Man kann das auf dem Bild vielleicht nicht so richtig sehen, aber die Vorder- und Hinterkante der Platte sind nach meinem Dafürhalten schon recht stark nach oben gewölbt. Würde ich die Leisten wieder anschrauben, würde da reichlich Zug auf die Holzschrauben kommen und ich befürchte, dass sie ausreißen.
Hallo Michael, diese Originalleisten solltest du problemlos wieder verwenden können.
Nach dem Abbeizen die Platte lange und gleichmäßig trocknen lassen. Dann sollte sie auch wieder einigermaßen gerade sein.
Falls nicht: Dann gezielt die bauchige Seite der Wärme (Sonne...) aussetzen. Oder sogar die hohle Seite leicht anfeuchten. Oder die Platte auf einen kühlen Boden legen, hohle Seite nach unten...

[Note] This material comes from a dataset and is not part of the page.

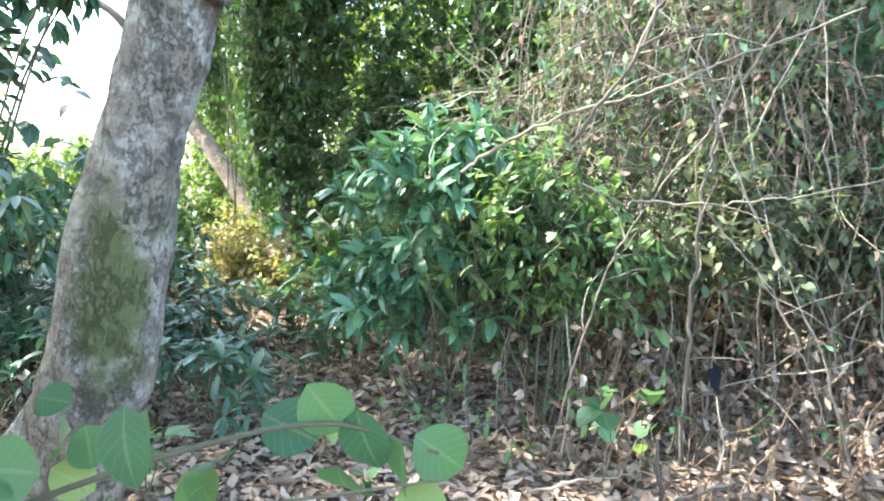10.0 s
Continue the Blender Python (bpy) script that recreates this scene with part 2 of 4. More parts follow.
# ---- builders ----
def mesh_from(name, V, F, UV=None, smooth=True):
    """A mesh of quads from arrays of vertices, faces and texture places."""
    V, F = np.asarray(V, np.float32), np.asarray(F, np.int32)
    me = bpy.data.meshes.new(name)
    me.vertices.add(len(V))
    me.vertices.foreach_set("co", V.ravel())
    me.loops.add(F.size)
    me.loops.foreach_set("vertex_index", F.ravel())
    me.polygons.add(len(F))
    me.polygons.foreach_set("loop_start", np.arange(0, F.size, 4, dtype=np.int32))
    if UV is not None:
        layer = me.uv_layers.new(name="UVMap")
        layer.data.foreach_set("uv", np.asarray(UV, np.float32)[F.ravel()].ravel())
    me.update(calc_edges=True)
    me.polygons.foreach_set("use_smooth", np.full(len(F), smooth))
    me.validate()
    return me


def part(name, me, material, parent=None, label="", kind=""):
    ob = new(name, me)
    if material is not None and not me.materials:
        me.materials.append(material)
    if parent is not None:
        ob.parent = parent
    return tagged(ob, label, "", "", kind)


def thing(name, label, category, group="", kind="", at=(0, 0, 0)):
    ob = new(name)
    ob.empty_display_size = 0.05
    ob.location = at
    return tagged(ob, label, category, group, kind)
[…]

Abbeizen ist wirklich das Mittel der Wahl. Natürliche Alterspatina des Holzes bleibt dabei erhalten.
Gut dick auftragen, dann ruhen lassen damit eine Haut entsteht, bevor die Abbeize antrocknet, mit Spachtel abnehmen.
1-2mal wiederholen. Alte Zeitungen bereithalten.
Letzte Reste des Abbeizers und angeweichten Lacks mit Brennspiritus und (Edel)stahlwolle o.ä. abschrubben. Immer wieder mit Lappen den Schmodder abwischen.
Schleifen braucht man dann in der Regel garnicht mehr.